> [Set problem]: Output the material below in full, exactly as it is.

> [Material]:
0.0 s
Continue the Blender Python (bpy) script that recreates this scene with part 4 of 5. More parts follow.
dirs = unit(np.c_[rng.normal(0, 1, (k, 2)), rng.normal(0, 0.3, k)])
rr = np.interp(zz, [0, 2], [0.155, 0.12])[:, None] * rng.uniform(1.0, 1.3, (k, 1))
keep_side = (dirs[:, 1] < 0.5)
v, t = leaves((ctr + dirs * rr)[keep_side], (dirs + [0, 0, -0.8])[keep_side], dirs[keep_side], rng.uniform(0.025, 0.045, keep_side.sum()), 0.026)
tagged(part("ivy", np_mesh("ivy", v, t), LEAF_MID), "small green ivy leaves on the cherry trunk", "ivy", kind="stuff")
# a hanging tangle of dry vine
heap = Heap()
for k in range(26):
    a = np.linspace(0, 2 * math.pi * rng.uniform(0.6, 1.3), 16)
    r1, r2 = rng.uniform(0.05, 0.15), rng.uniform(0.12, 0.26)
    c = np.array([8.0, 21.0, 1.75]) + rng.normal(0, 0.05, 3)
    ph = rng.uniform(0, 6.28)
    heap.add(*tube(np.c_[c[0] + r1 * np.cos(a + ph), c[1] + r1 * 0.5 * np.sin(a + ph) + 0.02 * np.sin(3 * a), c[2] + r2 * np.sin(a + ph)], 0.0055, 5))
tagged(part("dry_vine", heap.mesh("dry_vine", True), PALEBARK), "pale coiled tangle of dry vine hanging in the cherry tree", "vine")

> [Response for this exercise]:
0.0 s
Continue the Blender Python (bpy) script that recreates this scene with part 4 of 5. More parts follow.
dirs = unit(np.c_[rng.normal(0, 1, (k, 2)), rng.normal(0, 0.3, k)])
rr = np.interp(zz, [0, 2], [0.155, 0.12])[:, None] * rng.uniform(1.0, 1.3, (k, 1))
keep_side = (dirs[:, 1] < 0.5)
v, t = leaves((ctr + dirs * rr)[keep_side], (dirs + [0, 0, -0.8])[keep_side], dirs[keep_side], rng.uniform(0.025, 0.045, keep_side.sum()), 0.026)
tagged(part("ivy", np_mesh("ivy", v, t), LEAF_MID), "small green ivy leaves on the cherry trunk", "ivy", kind="stuff")
# a hanging tangle of dry vine
heap = Heap()
for k in range(26):
    a = np.linspace(0, 2 * math.pi * rng.uniform(0.6, 1.3), 16)
    r1, r2 = rng.uniform(0.05, 0.15), rng.uniform(0.12, 0.26)
    c = np.array([8.0, 21.0, 1.75]) + rng.normal(0, 0.05, 3)
    ph = rng.uniform(0, 6.28)
    heap.add(*tube(np.c_[c[0] + r1 * np.cos(a + ph), c[1] + r1 * 0.5 * np.sin(a + ph) + 0.02 * np.sin(3 * a), c[2] + r2 * np.sin(a + ph)], 0.0055, 5))
tagged(part("dry_vine", heap.mesh("dry_vine", True), PALEBARK), "pale coiled tangle of dry vine hanging in the cherry tree", "vine")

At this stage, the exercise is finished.